Much of today’s commentariat on North Korea can be divided into three main camps: Regime Changers, who want to take out Kim; Grand Bargainers, who want a peace treaty in exchange for denuclearization; and China Pushers, who want China to take on the main role in pressuring North Korea toward a deal. But all three positions ignore something important: A long view of its history encompassing Koreans’ place in the world and how the regime in the North sees it. This past may provide a better window to understanding our current predicament with North Korea than the contemporary moment, and if Trump or his advisers aren't considering Korea's long view, he's going to join the long list of leaders who have gotten the nation dangerously wrong.

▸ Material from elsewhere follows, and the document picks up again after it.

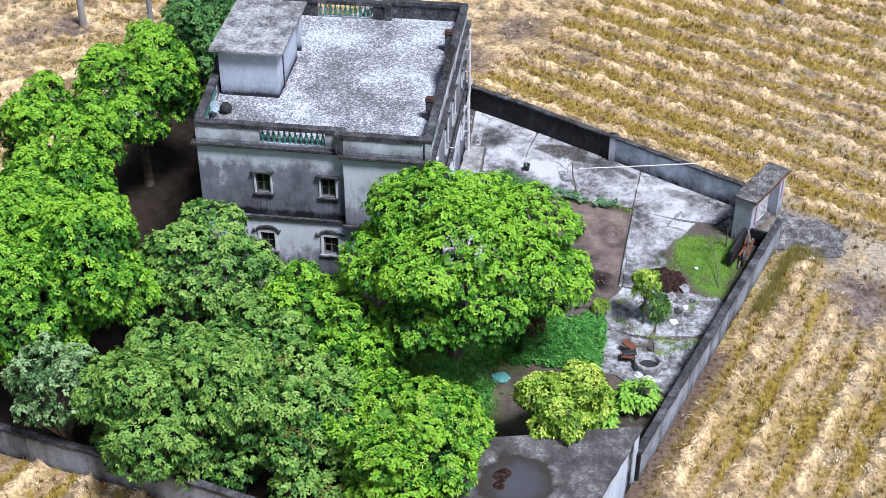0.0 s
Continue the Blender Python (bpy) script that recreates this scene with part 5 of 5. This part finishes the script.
# ---- low plants ----
def papaya(foot, h, n, leaf, seed, label):
    rng = np.random.default_rng(seed)
    t = thing("papaya_plant", label, "plant", (foot[0], foot[1], 0))
    bm = tube(bmesh.new(), [(0, 0, -0.1), (0.02, 0.0, h * 0.5), (0, 0, h)], [0.06, 0.05, 0.035], 7)
    part("stem", bm, BARK, t)
    for i in range(n):
        a, e = i * 2.4 + rng.normal(0, 0.2), rng.uniform(0.0, 0.7)
        d = Vector((math.cos(a) * math.cos(e), math.sin(a) * math.cos(e), math.sin(e)))
        tip = Vector((0, 0, h)) + d * leaf * rng.uniform(0.7, 1.1)
        bm = tube(bmesh.new(), [(0, 0, h), Vector((0, 0, h)).lerp(tip, 0.5) + Vector((0, 0, 0.06)), tip], [0.015, 0.012, 0.008], 5)
        pt, ax = np.array([tip]), np.array([[d.x * 0.3, d.y * 0.3, 0.95]])
        st = part("leaf_stalk", bm, SPRAWL, t)
        v, f, tt = rosettes(pt, ax / np.linalg.norm(ax), np.array([rng.uniform(0.6, 1.0)]), 11, 0.34 * leaf / 0.8, 0.07, 0.3, rng, 0.1)
        part("leaf", np_mesh("leaf", v, f, PAPAYA, tt), None, st)
    return t


PAPAYA = foliage("papaya_leaves", (0.06, 0.19, 0.015), (0.18, 0.46, 0.04), (0.34, 0.62, 0.09))
papaya((-9.0, -7.4), 1.1, 40, 0.85, 31, "young papaya plant with bright green fingered leaves")
papaya((-6.5, -9.2), 0.45, 30, 0.75, 32, "low papaya seedling by the front wall")
papaya((-8.4, -7.9), 0.6, 7, 0.55, 33, "small papaya plant under the yellow-green tree")


def bush(name, label, foot, r, h, material, seed, density=30, count=8, length=0.2, width=0.03, tone=0.5, low=0.03):
    rng = np.random.default_rng(seed)
    t = thing(name, label, "bush", (foot[0], foot[1], 0))
    lobes = [(0, 0, h * 0.55, r * 0.8, r * 0.8, h * 0.42)] + [(r * 0.5 * math.cos(a), r * 0.5 * math.sin(a), h * rng.uniform(0.35, 0.8), r * 0.5, r * 0.5, h * 0.25) for a in rng.uniform(0, 6.28, 5)]
    p, a, q, sh = crown_points([(x, y, z + 10, a1, b1, c1) for x, y, z, a1, b1, c1 in lobes], density, rng)
    p = p - np.array((0, 0, 10))
    k = p[:, 2] > low
    v, f, tt = rosettes(p[k], a[k], np.clip(tone + rng.normal(0, 0.18, k.sum()), 0, 1), count, length, width, 0.4, rng)
    part("leaves", np_mesh("leaves", v, f, material, tt), None, t, kind="stuff")
    for i in range(4):
        e = Vector((rng.normal(0, r * 0.35), rng.normal(0, r * 0.35), h * 0.75))
        part("stem", tube(bmesh.new(), [(0.04 * i - 0.06, 0.03 * i, -0.05), e * 0.5 + Vector((0, 0, 0.05)), e], [0.03, 0.02, 0.01], 5), BARK, t)
    return t


tree("thin young tree with clumps of yellow-green shoots", (-1.15, -9.3), (-1.1, -9.25, 2.15), (0.62, 0.62, 0.72), YELLOW, 41, 3, 0.75, 13, 8, 0.15, 0.045, 0.35, 0.42, 0.05)
bush("shrub", "clump of narrow dark green leaves", (-0.75, -9.75), 0.5, 1.15, LONGAN, 42, 30, 9, 0.34, 0.018, 0.6)
bush("shrub", "low dark green bush at the plot corner", (8.65, -2.55), 0.6, 0.85, DARKLEAF, 43, 40, tone=0.7)
bush("shrub", "small yellow-green weed by the bed", (-0.55, -7.5), 0.35, 0.6, YELLOW, 44, 45, 7, 0.16)
bush("shrub", "leafy sapling against the house wall", (-1.3, 6.0), 0.7, 1.9, LONGAN, 45, 14, 7, 0.24, tone=0.7)
bush("shrub", "low green weeds by the channel", (19.9, 14.9), 0.6, 0.55, PAPAYA, 46, 22, tone=0.3)
for i, (x, y) in enumerate(((9.0, -3.4), (8.75, -3.9), (8.6, -4.5), (8.45, -5.1), (8.3, -5.7), (8.2, -6.1), (7.95, -7.1), (7.85, -7.5))):
    rng = np.random.default_rng(60 + i)
    n = 9
    p = np.c_[rng.normal(0, 0.17, n), rng.normal(0, 0.2, n), rng.uniform(0.12, 0.26, n)]
    v, f, tt = rosettes(p, np.tile(np.array([[0, 0, 1.0]]), (n, 1)), rng.uniform(0.4, 1, n), 6, 0.15, 0.075, 0.2, rng, 0.05)
    pl = thing("squash_plant", "blue-green squash plant at the edge of the plot", "plant", (x, y, 0), group="squash plants along the plot")
    part("leaves", np_mesh("leaves", v, f, foliage("squash_leaves_%d" % i, (0.03, 0.10, 0.04), (0.08, 0.21, 0.09), (0.20, 0.36, 0.18)) if i == 0 else bpy.data.materials["squash_leaves_0"], tt), None, pl, kind="stuff")
    part("stem", tube(bmesh.new(), [(0, 0, -0.02), (0.05, 0.08, 0.1), (0.1, 0.2, 0.06)], 0.012, 5), SPRAWL, pl)


def carpet(name, label, poly, n, hgt, material, seed, length=0.13, width=0.055, count=6, tone=0.5, ragged=1.6):
    rng = np.random.default_rng(seed)
    xs_, ys_ = [q[0] for q in poly], [q[1] for q in poly]
    x, y = rng.uniform(min(xs_), max(xs_), n), rng.uniform(min(ys_), max(ys_), n)
    s = np.clip(soft(x, y, poly, ragged) * 1.15 + 2.6 * (fbm(x, y, 1.3, seed) - 0.52), 0, 1) * soft(x, y, poly, ragged * 1.6)
    k = rng.random(n) < s
    p = np.c_[x[k], y[k], 0.06 + hgt * s[k] * rng.uniform(0.4, 1.0, k.sum())]
    ax = np.c_[rng.normal(0, 0.4, (k.sum(), 2)), np.ones(k.sum())]
    v, f, tt = rosettes(p, ax / np.linalg.norm(ax, axis=1, keepdims=True), np.clip(tone + rng.normal(0, 0.25, k.sum()), 0, 1), count, length, width, 0.3, rng, 0.1)
    return solo(name, np_mesh(name, v, f, material, tt), None, label, "plants", kind="stuff")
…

The modern shorthand for North Korea is the "hermit kingdom," but that's not a quirk of the Kim family: It was during the year 1637 when Korea cut itself off from the world and seclusion became the cardinal principle of its foreign policy. That date marks the end of the Manchu invasions from China, the last of a series of calamitous foreign wars on the peninsula. In 1254, for example, the Mongols slaughtered 200,000 Korean men, women and children as they embarked upon their scorched-earth policy to make Korea their tributary state. An even worse catastrophe arrived from Japan in the late 16th century, when nearly 2 million Koreans, a staggering 20 percent of the population, perished in the effort to stop Japan from subjugating the Korean peninsula. The Koreans were able to beat back the Japanese, but just a few decades later, they were forced to submit to China's Qing Dynasty, which imposed its own diplomatic system on the Korean nation. In exchange for Qing’s military protection, the Korean king submitted to the governing principle of “Serving the Great,” whereby, as a tributary state, he relinquished control over his country’s foreign policy. The system proved to be remarkably stable: Peace reigned on the Korean peninsula for the next two and a half centuries.